Forgiven contains some of Draiman's best vocal performances and an outstanding final-third guitar solo from guitarist Dan Donegan. However, the overall production of the track is good at best.
Sacred Lie opens cool, bringing you back to the retro years of video-gaming, but soon rocks back into the land of Disturbed with a blast of drumming. Everything's good with this track, but it's rather depressing when thinking back to a track like
Deify. Still, the song rocks the headset with thunderous fury in the closing act.
Land of Confusion is great, however (like
Guarded) it overstays its welcome. The lyrics presented after the telling of the (first) main chorus didn't need to be there and the song would've ended perfectly if it had been a "cut-off" kind-of track (where it just ends and doesn't continue on). But the song is still very good and the music video's one of the bands very best.
Unfortunately, two highly mediocre tracks follow suit...

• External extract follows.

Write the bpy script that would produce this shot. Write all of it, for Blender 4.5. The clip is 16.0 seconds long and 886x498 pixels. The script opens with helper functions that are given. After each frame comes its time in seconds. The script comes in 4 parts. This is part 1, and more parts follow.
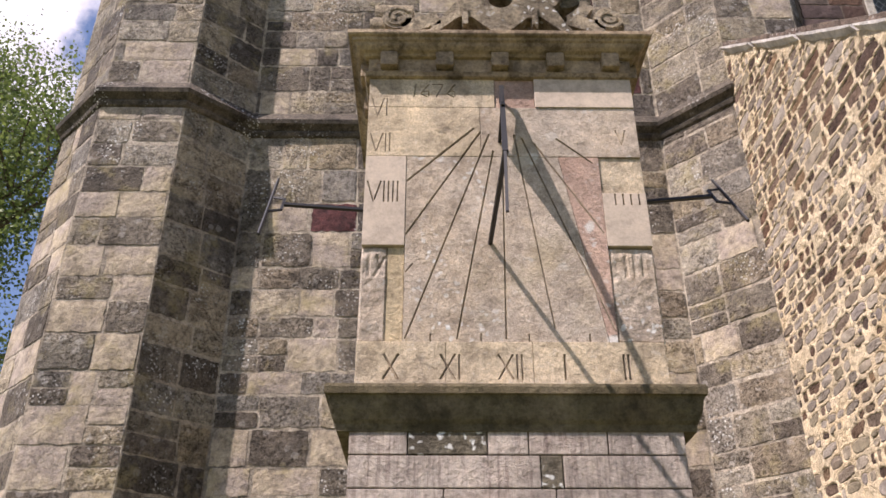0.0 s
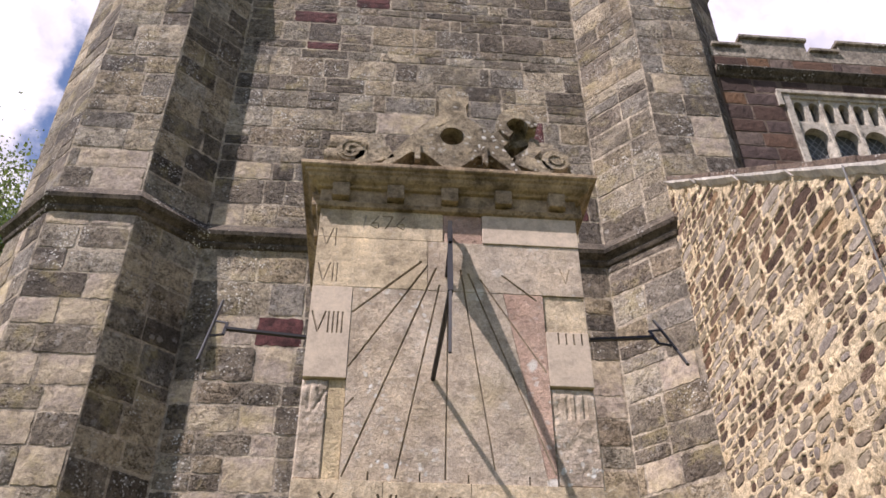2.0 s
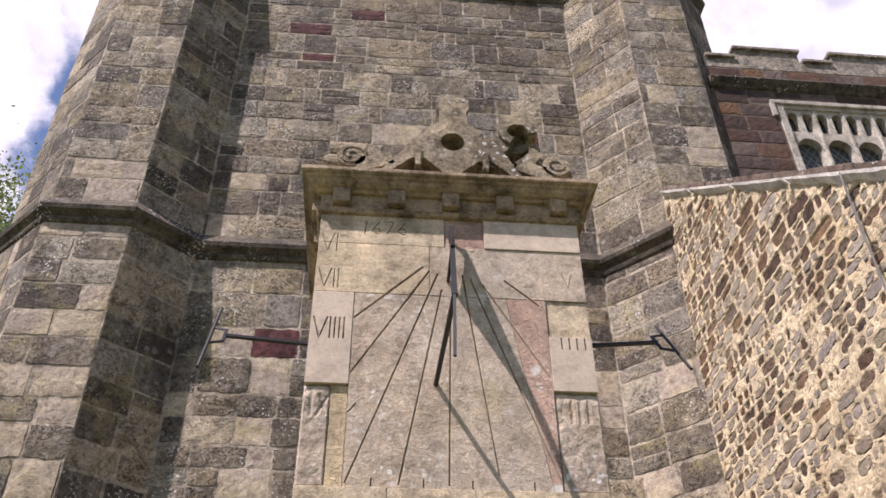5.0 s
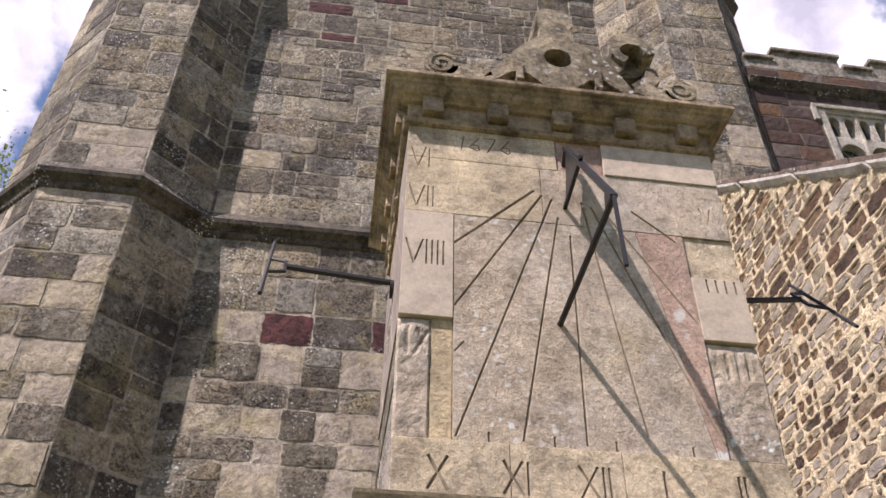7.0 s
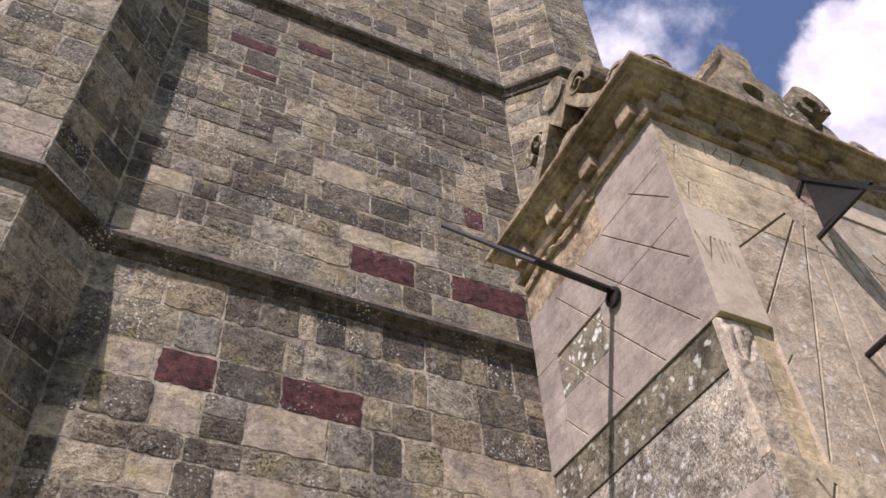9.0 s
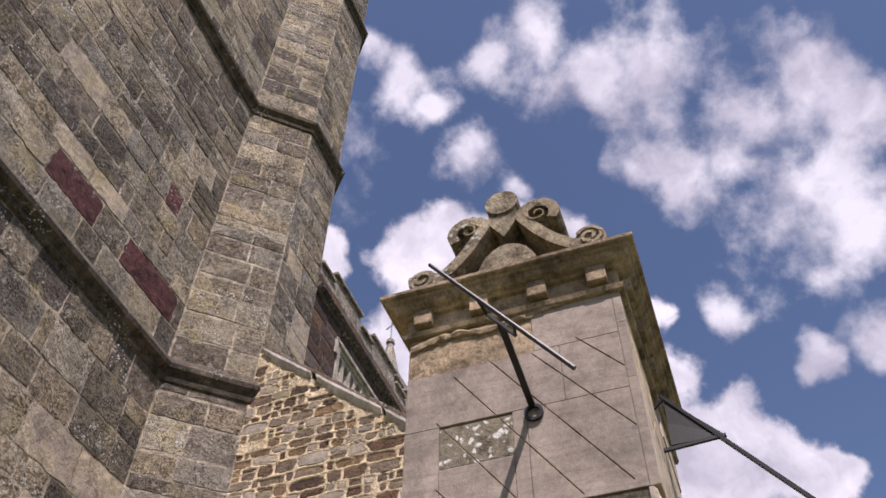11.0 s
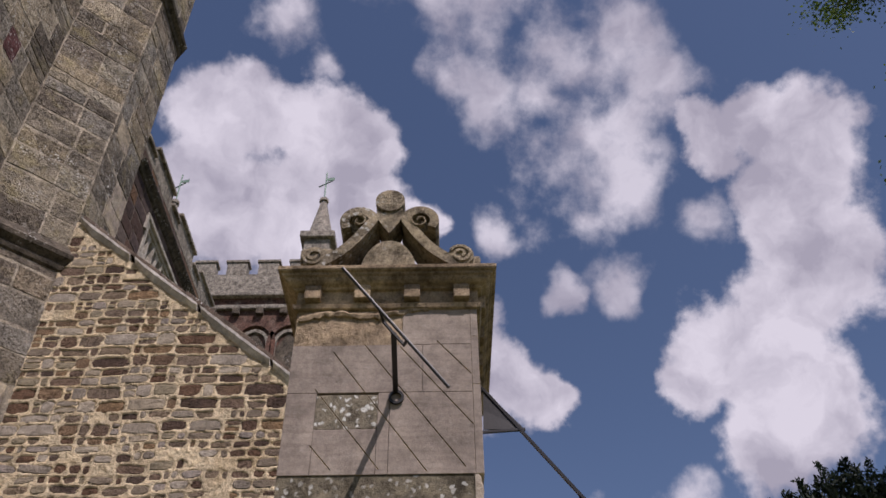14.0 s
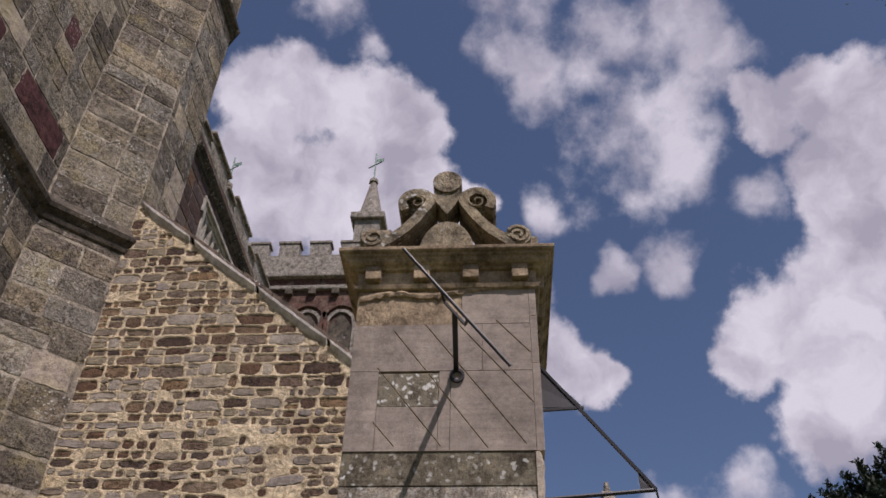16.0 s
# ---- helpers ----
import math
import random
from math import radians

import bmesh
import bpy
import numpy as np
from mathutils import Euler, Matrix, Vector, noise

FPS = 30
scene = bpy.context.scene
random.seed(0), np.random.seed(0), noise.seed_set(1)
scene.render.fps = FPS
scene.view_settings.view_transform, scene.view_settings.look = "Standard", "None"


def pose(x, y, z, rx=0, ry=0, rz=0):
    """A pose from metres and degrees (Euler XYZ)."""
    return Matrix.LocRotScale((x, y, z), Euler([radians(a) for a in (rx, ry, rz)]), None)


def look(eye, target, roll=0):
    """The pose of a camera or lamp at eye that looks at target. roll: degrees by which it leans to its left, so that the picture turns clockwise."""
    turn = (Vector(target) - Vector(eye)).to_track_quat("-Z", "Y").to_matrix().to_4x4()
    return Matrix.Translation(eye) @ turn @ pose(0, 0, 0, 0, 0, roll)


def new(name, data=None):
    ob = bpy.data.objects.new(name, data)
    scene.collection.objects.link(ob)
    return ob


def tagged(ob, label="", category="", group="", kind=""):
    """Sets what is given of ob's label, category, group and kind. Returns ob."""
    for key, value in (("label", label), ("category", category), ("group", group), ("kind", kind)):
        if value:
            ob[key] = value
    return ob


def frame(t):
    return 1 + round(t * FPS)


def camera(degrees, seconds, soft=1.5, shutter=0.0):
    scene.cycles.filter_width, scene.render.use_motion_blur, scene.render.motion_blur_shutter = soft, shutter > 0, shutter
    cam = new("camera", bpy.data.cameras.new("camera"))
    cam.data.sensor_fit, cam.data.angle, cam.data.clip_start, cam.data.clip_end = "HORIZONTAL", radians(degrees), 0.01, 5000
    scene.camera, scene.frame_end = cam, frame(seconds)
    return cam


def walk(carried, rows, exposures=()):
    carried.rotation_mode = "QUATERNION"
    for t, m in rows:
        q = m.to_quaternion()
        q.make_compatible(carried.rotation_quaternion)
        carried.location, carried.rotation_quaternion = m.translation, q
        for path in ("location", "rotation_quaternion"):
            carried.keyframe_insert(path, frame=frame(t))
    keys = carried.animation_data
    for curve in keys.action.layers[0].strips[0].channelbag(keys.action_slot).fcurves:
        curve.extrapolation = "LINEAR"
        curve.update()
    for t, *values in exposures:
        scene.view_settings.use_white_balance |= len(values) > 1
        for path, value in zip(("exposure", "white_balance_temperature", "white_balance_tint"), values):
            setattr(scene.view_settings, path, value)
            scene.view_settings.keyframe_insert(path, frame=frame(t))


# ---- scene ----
cam = camera(55.0, 16.0, soft=1.6)
PATH = [
    (0, (-0.312, -3.083, 1.618), (-0.288, -1.341, 2.601), -0.1),
    (0.5, (-0.289, -3.097, 1.65), (-0.213, -1.392, 2.692), -0.4),
    (1, (-0.294, -3.128, 1.692), (-0.2, -1.481, 2.821), -0.2),
    (1.5, (-0.301, -3.137, 1.701), (-0.197, -1.519, 2.872), 0.0),
    (2, (-0.294, -3.144, 1.699), (-0.16, -1.549, 2.899), -0.0),
    (2.5, (-0.291, -3.149, 1.7), (-0.161, -1.577, 2.93), 0.0),
    (3, (-0.286, -3.159, 1.695), (-0.153, -1.601, 2.943), 0.2),
    (5.5, (-0.375, -3.047, 1.667), (-0.226, -1.459, 2.875), -0.7),
    (6, (-0.424, -2.806, 1.641), (-0.392, -1.199, 2.831), -0.3),
    (6.5, (-0.435, -2.449, 1.722), (-0.269, -0.849, 2.911), 1.2),
    (7, (-0.746, -2.26, 1.786), (-0.557, -0.728, 3.057), 1.0),
    (7.5, (-1.13, -2.1, 1.847), (-0.89, -0.564, 3.105), 0.1),
    (8, (-1.406, -1.764, 1.849), (-1.025, -0.309, 3.167), 0.8),
    (8.2, (-1.532, -1.655, 1.886), (-1.137, -0.237, 3.24), -0.8),
    (10.3, (-2.818, -0.506, 1.819), (-1.724, 0.229, 3.324), 1.3),
    (10.5, (-2.9, -0.421, 1.817), (-1.767, 0.242, 3.326), 2.1),
    (11, (-3.027, -0.156, 1.783), (-1.816, 0.3, 3.308), 0.8),
    (11.5, (-3.354, 0.035, 1.704), (-2.046, 0.295, 3.194), 2.2),
    (12, (-3.57, 0.036, 1.681), (-2.074, 0.253, 2.991), 1.2),
    (12.5, (-3.689, -0.033, 1.62), (-2.076, 0.163, 2.787), -1.3),
    (13, (-3.831, 0.072, 1.644), (-2.265, 0.196, 2.881), 1.5),
    (13.5, (-3.963, 0.159, 1.652), (-2.44, 0.203, 2.947), 0.1),
    (14, (-3.992, 0.167, 1.639), (-2.505, 0.166, 2.976), -0.8),
    (14.5, (-4.033, 0.174, 1.631), (-2.581, 0.176, 3.007), -1.3),
    (15, (-4.044, 0.2, 1.627), (-2.593, 0.247, 3.003), 0.1),
    (15.5, (-4.062, 0.211, 1.612), (-2.607, 0.308, 2.98), 0.8),
    (16, (-4.031, 0.215, 1.611), (-2.516, 0.329, 2.912), 1.6),
]
EXPOSURES = [(0, 0.75, 6250, 25), (1.5, 0.68, 6200, 25), (7.0, 0.68, 6150, 25), (8.2, 0.65, 6150, 25), (10.5, 0.50, 6200, 25), (11.5, 0.06, 6200, 25), (12.5, -0.12, 6180, 25), (14, -0.26, 6150, 24), (16, -0.30, 6150, 24)]
walk(cam, [(t, look(eye, target, roll)) for t, eye, target, roll in PATH], EXPOSURES)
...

Pain Redefined is the better of the pair with each department contributing solidly to the production. But the song is too "on-the-spot" written that it feels amateurish. While
Avarice follows the same formula and takes the cake. It's the shortest song on the record and it really shows, as it's most definitely the weakest of the bunch. The song is on a constant mission to inform you that
"Avarice will kill you in time" and it really does show a sense of lazy song writing. The energy's still with the band, but the lyrics make for an incomplete story and a mediocre closer.
While the pros of this record overshadow the cons. The cons are still there. As a full length album, it's a tough beast that doesn't know when to stop. It still moves, but it moves like a mud-fall with gold nuggets mixed into the... mud. Anyhow, Johnny K was the producer behind this album (he also produced the recent Sevendust album
Cold Day Memory) and his talent really shows. He's helped in putting together some of the best tracks Disturbed has ever produced to the worldwide market. However, it would be really interesting to see how he handles a band with a complete record in mind. Not a singles record; which is exactly what
Ten Thousand Fists, as a record, is.